Now, however, the logic of the exception is giving way to a more blatant “balancing act” that involves the clear diminution of one set of rights in favour of another. Canadian judges are now accepting the existence of a second tier of rights (and rights’ holders) which must be limited when they come into conflict with others.

The province of Saskatchewan has recently seen two related instances of this hierarchy of human rights at work. In revised guidelines relating to “unplanned pregnancy,” the Saskatchewan College of Physicians and Surgeons now advises its members that if they are not willing to refer women for abortions, they should refer them to a physician who will. Should can quickly become must. It is bad enough that the beliefs of pro-life doctors are seen as impediments to be circumvented through professional protocols. The College’s new guidelines relegate the deepest convictions of pro-life doctors to a position below their professional opinions. In essence, the College has put the professional in a place of precedence over the ethical; the most ancient maxim of medicine – “First do no harm”  –  is now seen an obstacle for pro-life doctors to acknowledge and overcome.

But more troubling is the recent ruling from the Saskatchewan Court of Appeal which recently ruled that marriage commissioners have no constitutional right to refuse to officiate over same-sex “marriages” on religious grounds. The court declared that the trauma that a same-sex couple would endure in not having their union solemnized by a marriage commissioner would violate their equality rights guaranteed in Section 15 of the Charter. Interestingly, the court had no difficulty in abrogating the freedom of religion guaranteed in Section 2 of that same document in reaching its decision. The hurt feelings of homosexual couples are of more value, in the eyes of the law, than the moral convictions of marriage commissioners.

The logical contortions explaining this are truly amazing. The court reasoned that, because marriage commissioners do not hold “formal positions in faiths or religious organizations” and are, instead, merely “civil officials who happen to have religious beliefs which do not embrace same-sex marriage,” they do not enjoy the same protections as their colleagues in the clergy. The religious beliefs of such civil officials hold the same status as private personal opinions which must be censored for the sake of their office.
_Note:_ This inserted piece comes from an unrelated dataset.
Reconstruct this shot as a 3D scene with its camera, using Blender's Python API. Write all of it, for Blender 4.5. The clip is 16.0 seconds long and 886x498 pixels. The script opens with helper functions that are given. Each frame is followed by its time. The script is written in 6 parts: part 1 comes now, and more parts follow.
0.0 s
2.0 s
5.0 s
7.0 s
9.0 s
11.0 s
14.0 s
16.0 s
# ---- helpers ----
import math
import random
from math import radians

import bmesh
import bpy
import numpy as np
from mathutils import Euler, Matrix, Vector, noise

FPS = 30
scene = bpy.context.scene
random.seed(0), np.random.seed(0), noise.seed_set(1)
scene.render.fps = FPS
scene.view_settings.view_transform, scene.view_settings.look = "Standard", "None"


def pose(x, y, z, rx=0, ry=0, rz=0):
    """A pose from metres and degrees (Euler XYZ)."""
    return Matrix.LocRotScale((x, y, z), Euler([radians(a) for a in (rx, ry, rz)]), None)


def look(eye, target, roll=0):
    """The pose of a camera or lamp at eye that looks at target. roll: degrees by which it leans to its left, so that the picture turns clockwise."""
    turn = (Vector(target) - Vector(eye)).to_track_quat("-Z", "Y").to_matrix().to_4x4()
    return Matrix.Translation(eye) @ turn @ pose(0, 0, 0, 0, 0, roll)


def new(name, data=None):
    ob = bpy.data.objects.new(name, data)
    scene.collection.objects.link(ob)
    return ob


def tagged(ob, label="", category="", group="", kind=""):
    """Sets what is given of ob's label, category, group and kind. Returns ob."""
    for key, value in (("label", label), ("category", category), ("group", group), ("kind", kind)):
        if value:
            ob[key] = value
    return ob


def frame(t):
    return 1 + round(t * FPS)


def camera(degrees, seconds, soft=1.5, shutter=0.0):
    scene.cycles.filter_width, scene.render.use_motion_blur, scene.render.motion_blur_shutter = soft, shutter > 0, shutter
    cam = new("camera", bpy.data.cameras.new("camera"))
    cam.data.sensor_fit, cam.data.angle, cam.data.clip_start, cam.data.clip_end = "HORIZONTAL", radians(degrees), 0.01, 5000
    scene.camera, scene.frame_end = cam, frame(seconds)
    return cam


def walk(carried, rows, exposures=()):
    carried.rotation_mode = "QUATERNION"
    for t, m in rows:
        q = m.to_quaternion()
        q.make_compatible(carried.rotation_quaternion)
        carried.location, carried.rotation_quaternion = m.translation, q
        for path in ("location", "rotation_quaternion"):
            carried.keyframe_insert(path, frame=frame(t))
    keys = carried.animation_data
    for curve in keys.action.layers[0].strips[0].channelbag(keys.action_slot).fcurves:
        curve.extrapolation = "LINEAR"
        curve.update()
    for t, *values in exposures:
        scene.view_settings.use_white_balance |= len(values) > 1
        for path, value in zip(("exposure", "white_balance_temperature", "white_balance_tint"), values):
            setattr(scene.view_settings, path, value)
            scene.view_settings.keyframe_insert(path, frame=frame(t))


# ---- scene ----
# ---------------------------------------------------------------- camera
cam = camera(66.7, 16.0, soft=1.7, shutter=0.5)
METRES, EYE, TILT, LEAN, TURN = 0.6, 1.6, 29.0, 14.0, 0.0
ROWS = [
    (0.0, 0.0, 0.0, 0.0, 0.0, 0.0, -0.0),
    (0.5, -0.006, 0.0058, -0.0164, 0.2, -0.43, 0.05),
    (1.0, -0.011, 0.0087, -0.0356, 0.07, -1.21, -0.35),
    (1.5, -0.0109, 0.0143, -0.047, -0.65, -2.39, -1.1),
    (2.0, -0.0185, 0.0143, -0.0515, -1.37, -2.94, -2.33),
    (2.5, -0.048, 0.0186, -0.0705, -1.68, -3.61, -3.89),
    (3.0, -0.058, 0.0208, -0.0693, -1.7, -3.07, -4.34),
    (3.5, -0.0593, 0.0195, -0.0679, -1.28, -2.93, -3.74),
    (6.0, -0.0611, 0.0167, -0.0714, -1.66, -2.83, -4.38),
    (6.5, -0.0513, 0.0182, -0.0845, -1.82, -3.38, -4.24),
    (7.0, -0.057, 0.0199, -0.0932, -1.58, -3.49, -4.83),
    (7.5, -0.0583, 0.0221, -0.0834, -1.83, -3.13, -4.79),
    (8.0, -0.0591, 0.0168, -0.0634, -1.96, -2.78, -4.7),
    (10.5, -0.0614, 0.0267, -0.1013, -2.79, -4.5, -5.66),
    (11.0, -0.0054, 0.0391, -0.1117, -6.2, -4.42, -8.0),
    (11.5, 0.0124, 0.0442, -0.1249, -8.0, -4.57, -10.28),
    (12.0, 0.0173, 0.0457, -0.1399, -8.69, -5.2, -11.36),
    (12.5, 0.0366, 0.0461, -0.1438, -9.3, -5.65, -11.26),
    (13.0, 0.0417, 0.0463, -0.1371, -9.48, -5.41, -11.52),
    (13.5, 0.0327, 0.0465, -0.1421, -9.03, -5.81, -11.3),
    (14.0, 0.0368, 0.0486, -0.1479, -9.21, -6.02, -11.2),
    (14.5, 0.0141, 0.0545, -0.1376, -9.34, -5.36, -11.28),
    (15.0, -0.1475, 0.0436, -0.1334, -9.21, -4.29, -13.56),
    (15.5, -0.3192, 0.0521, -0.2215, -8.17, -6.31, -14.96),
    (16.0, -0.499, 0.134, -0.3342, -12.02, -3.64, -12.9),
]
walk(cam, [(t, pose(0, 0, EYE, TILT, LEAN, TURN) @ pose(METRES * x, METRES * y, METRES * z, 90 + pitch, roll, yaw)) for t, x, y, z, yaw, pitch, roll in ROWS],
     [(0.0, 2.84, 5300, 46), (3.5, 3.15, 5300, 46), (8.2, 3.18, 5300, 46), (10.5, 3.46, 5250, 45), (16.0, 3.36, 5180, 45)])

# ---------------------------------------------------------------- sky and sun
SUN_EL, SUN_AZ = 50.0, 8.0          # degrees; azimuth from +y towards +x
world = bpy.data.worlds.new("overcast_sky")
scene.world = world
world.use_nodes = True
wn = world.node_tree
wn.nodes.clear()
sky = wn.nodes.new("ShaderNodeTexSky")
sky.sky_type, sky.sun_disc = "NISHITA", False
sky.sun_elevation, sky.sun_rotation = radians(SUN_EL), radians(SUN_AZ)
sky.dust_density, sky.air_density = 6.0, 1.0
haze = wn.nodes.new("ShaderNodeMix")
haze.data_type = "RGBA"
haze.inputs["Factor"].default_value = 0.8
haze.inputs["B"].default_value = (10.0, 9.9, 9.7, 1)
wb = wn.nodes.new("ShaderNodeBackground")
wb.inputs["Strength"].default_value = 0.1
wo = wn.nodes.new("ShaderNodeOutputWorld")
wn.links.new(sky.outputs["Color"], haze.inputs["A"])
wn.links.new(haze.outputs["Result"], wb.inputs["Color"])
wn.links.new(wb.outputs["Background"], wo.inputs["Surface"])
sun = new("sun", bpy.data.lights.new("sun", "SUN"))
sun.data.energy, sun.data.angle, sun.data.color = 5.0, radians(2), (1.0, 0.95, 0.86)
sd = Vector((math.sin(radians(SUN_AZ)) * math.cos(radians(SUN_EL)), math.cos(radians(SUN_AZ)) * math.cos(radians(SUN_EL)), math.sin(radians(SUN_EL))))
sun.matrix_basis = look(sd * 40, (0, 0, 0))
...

Although this line of reasoning is dangerous and deeply flawed, and makes religious freedom the prerogative only of Church officials, it taps into the prominent (and equally misguided) logic of secularization: marriage commissioners must violate their consciences for the sake of secular neutrality. The court would make marriage commissioners martyrs for secular progress, imperiling their souls for the sake of the liberal state.

But it is crucial to notice why the court feels that the violation of the consciences of marriage commissioners is necessary. Such a sacrifice is required, the court reasoned, because the moral convictions of marriage commissioners matter less than the emotional lives of gays and lesbians. If a homosexual couple sought to marry and were refused, the court divined that such a response would be “very significant and genuinely offensive.” At the precise moment in which the much more important religious rights of marriage commissioners should have been upheld, the Court decided that, in its own imagined scenario, the psyches of would-be-wedded homosexuals mattered more than the souls of marriage commissioners.

The dangerous legal climate out of which such decisions emerge – and which they also strongly reinforce – could be described as “trickle-down tyranny.” With each legal battle in which religious rights contend, they are balanced into oblivion by any other competing set of rights. These recent cases in Saskatchewan prove that religious freedom in Canada falls outside the internal system of human rights: they are listed in the Charter, but are never deferred to or defended in law. Conscientious Canadians, therefore, must paradoxically argue for a set of rights which they ought to already enjoy; we must, in other words, now make the case for the right to have religious rights.